WHY WESTINGHOUSE?

Westinghouse is more than lightbulbs and washing machines. Founded in 1886 by industrialist George Westinghouse to make transformers, the company grew during the next hundred years to lead the field in everything from nuclear power to radio broadcasting. Westinghouse himself obtained more than 400 patents in his lifetime.

During World War II, the government spurred much of Westinghouse’s research. The company’s Aerospace Division built visual, ultraviolet and infrared image sensors, and this electrical-optical expertise led to 1950s advances in molecular and integrated circuitry.

In 1962, Westinghouse started a TV camera development program. In 1963, NASA sees a 4-watt, 27-ounce vidicon camera tube. The Night Warfare Branch of the U.S. Army Engineering Research Lab at Fort Belvoir, Va., had wanted such a low-power, easy-to-use camera. And at the same time, a Navy missile tracking system had been designed to follow targets using a TV-imaging-type sensor.
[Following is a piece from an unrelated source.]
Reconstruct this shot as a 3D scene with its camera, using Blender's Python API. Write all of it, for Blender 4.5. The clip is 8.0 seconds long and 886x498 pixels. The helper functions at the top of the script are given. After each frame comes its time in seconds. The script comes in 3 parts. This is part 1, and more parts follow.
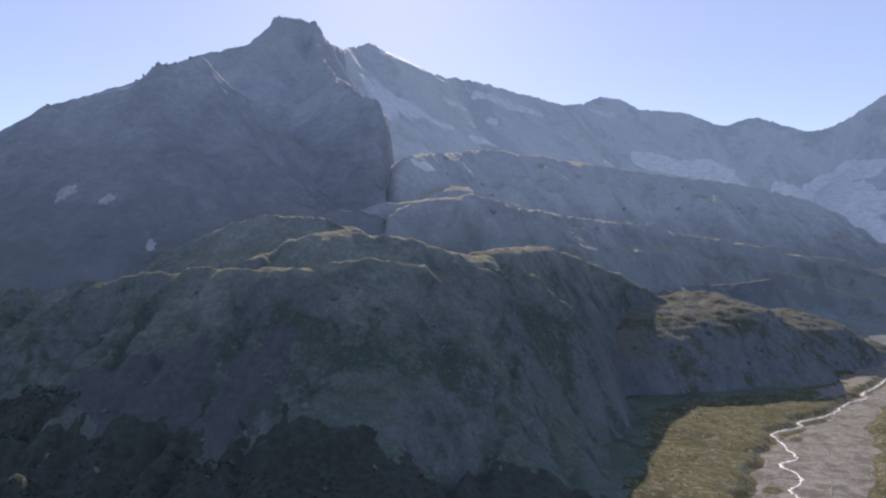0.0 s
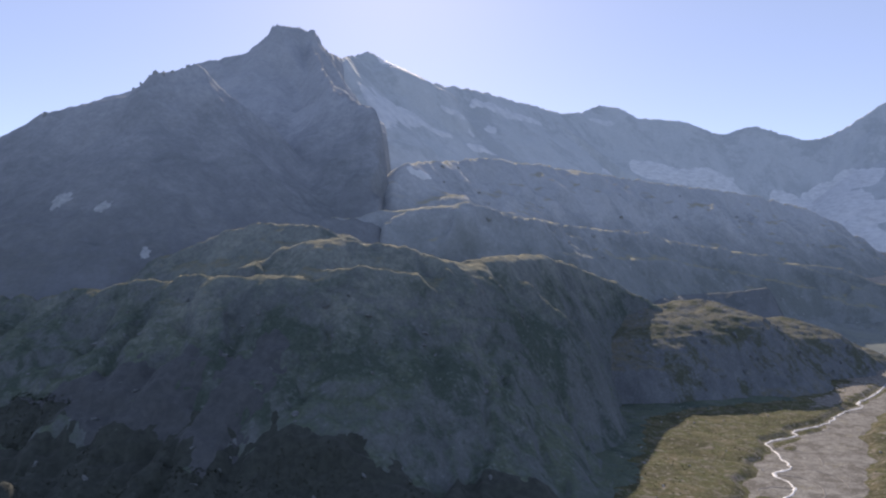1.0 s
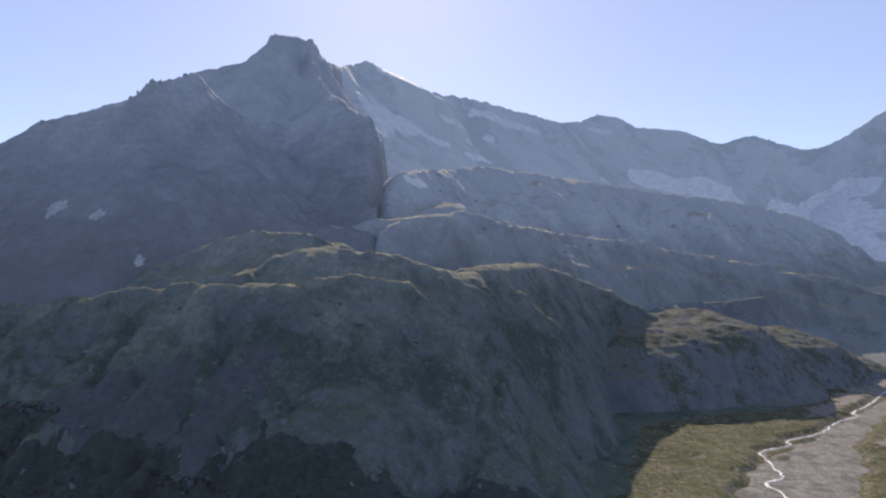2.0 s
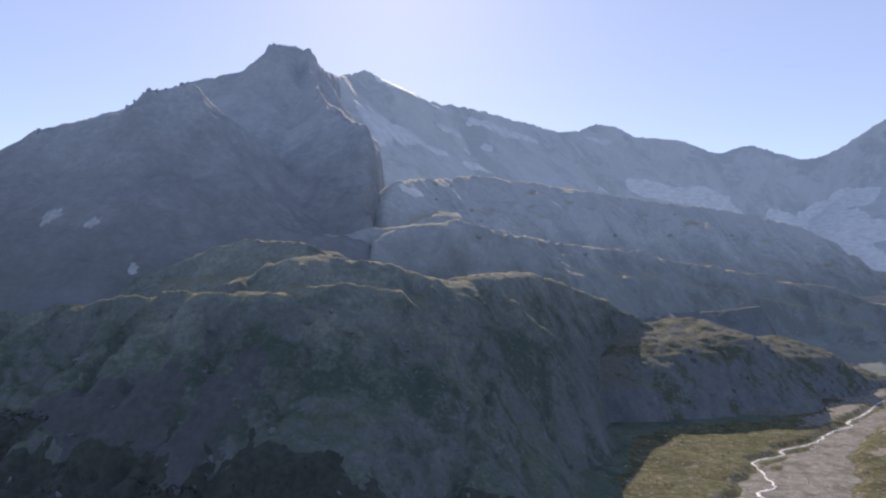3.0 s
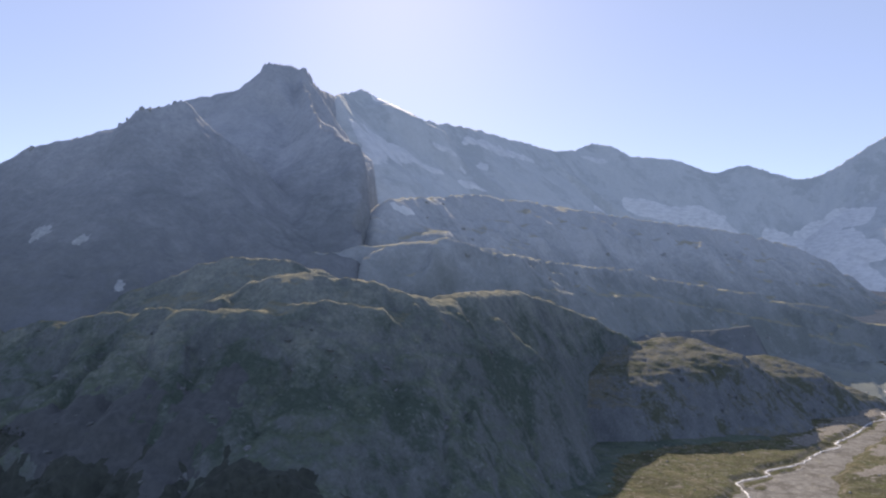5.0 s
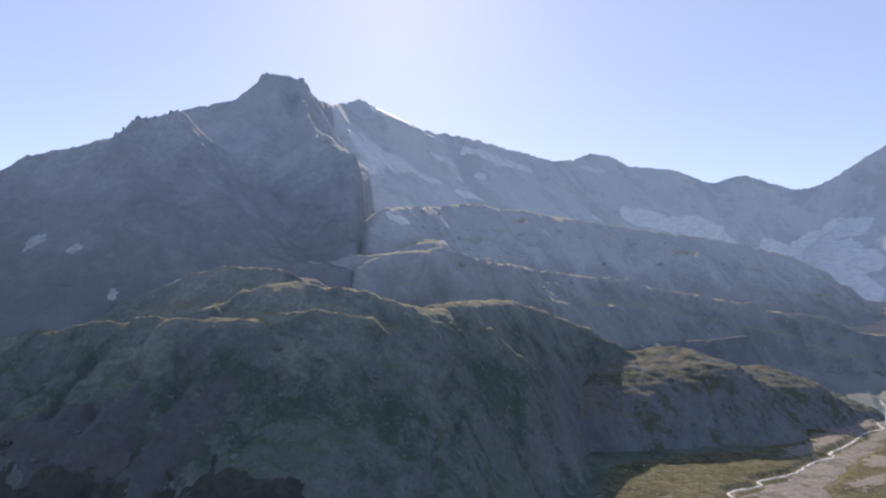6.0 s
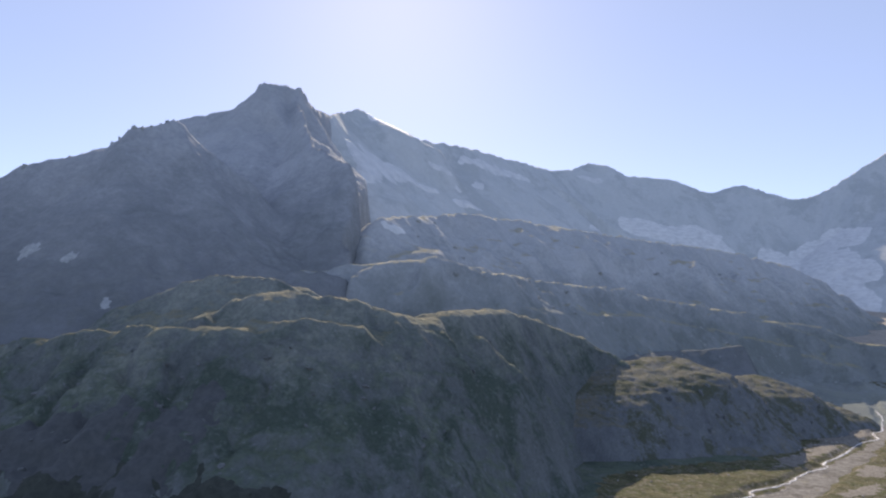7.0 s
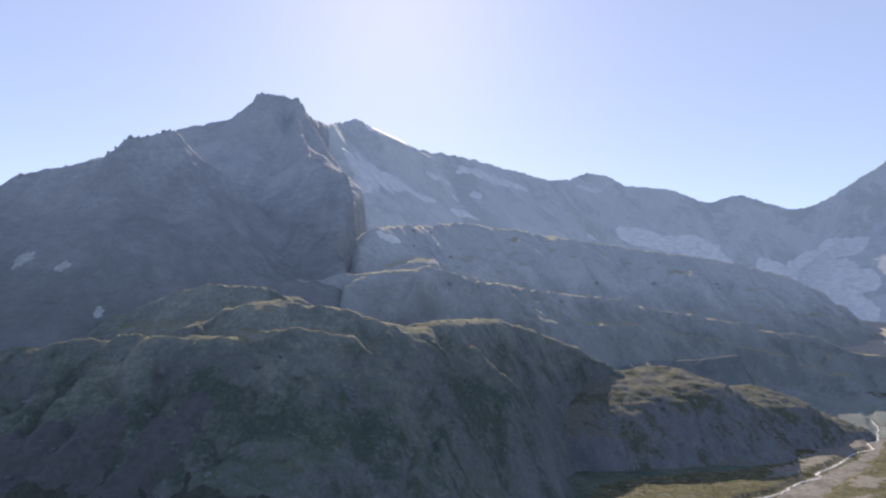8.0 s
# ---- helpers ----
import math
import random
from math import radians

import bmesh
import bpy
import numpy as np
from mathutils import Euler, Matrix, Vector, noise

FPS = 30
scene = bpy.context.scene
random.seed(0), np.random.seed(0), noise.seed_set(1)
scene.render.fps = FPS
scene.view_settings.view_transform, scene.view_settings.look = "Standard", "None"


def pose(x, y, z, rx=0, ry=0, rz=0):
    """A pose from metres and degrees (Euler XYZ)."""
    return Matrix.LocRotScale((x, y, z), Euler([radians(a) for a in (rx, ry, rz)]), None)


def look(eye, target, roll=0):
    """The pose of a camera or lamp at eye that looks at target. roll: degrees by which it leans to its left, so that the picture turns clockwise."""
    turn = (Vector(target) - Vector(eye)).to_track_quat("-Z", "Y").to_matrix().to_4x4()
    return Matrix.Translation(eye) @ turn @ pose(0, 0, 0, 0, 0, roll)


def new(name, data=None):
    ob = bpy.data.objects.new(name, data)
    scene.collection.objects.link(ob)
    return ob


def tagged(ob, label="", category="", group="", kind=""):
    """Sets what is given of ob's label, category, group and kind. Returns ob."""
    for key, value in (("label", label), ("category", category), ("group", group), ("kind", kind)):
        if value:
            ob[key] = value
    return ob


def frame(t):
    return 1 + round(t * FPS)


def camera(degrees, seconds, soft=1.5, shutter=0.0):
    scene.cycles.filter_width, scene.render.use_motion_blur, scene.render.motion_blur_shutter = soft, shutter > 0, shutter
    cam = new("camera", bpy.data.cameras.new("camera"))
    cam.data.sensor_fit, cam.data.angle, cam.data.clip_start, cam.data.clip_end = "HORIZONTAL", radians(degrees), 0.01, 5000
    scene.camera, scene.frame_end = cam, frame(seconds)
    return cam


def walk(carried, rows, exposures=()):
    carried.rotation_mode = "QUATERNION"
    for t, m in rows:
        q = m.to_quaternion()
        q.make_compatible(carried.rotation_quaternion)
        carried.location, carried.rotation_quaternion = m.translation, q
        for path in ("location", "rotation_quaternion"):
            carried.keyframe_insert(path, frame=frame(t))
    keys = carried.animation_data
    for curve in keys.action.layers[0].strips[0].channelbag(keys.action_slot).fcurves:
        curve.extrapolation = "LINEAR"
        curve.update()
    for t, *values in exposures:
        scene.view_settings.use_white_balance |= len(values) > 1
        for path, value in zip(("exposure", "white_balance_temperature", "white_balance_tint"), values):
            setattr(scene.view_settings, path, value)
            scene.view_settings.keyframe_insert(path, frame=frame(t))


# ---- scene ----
cam = camera(66.0, 8.0, soft=2.2)
walk(cam, [
    (0.0, look((0.00, 0.00, 212.00), (0.00, 999.85, 229.45), 0.000)),
    (0.5, look((3.79, -0.30, 211.97), (3.73, 999.43, 235.29), 0.044)),
    (1.0, look((7.69, -0.69, 211.95), (7.62, 998.88, 241.28), 0.092)),
    (1.5, look((11.69, -1.19, 211.92), (11.67, 998.18, 247.41), 0.144)),
    (2.0, look((15.80, -1.78, 211.90), (15.87, 997.34, 253.66), 0.198)),
    (2.5, look((20.00, -2.48, 211.87), (20.21, 996.36, 260.02), 0.254)),
    (3.0, look((24.32, -3.27, 211.85), (24.67, 995.24, 266.48), 0.311)),
    (3.5, look((28.73, -4.16, 211.83), (29.24, 993.96, 273.03), 0.368)),
    (4.0, look((33.25, -5.15, 211.81), (33.92, 992.54, 279.65), 0.426)),
    (4.5, look((37.87, -6.24, 211.78), (38.70, 990.98, 286.33), 0.482)),
    (5.0, look((42.60, -7.43, 211.76), (43.55, 989.26, 293.06), 0.537)),
    (5.5, look((47.42, -8.72, 211.74), (48.48, 987.40, 299.82), 0.590)),
    (6.0, look((52.36, -10.10, 211.72), (53.47, 985.38, 306.61), 0.639)),
    (6.5, look((57.39, -11.59, 211.70), (58.51, 983.23, 313.40), 0.685)),
    (7.0, look((62.53, -13.17, 211.68), (63.59, 980.92, 320.18), 0.727)),
    (7.5, look((67.77, -14.86, 211.66), (68.70, 978.47, 326.95), 0.764)),
    (8.0, look((73.12, -16.64, 211.65), (73.83, 975.88, 333.69), 0.795)),
], exposures=[(0.0, 0.87, 7300, 23), (8.0, 1.02, 7500, 21)])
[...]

Westinghouse also had equipment contracts for satellite and radar systems. The company learned solid-state circuitry and spacecraft design. The actual Secondary Electron Conduction target, the heart of the camera tube that became the lunar camera, was invented by Dr. G..W. Goetze of the Westinghouse Research Laboratories. It worked like a vidicon tube -- light created of a positive charge on an insulator layer -- but the tubes were quite different. The SEC’s innovations made it much quicker, and 100 times more sensitive. It could reproduce images of moving objects, operate with slow scan or delayed readout and handle the tight transmission bandwidth of the moon-to-earth video link.
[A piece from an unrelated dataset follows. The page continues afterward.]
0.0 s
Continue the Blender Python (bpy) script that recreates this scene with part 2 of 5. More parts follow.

In 1964, NASA told Westinghouse to build the first lunar camera. The SEC was perfected during the next five years into the technological marvel that provided the pictures the world saw when Neil Armstrong stepped onto the moon in 1969.

Today, Westinghouse has changed. It the early 1990s, it sold most of its electronics and industrial units. In 1995, Westinghouse bought CBS for 5.4 billion dollars, and in 1996, it announced plans to concentrate on broadcasting.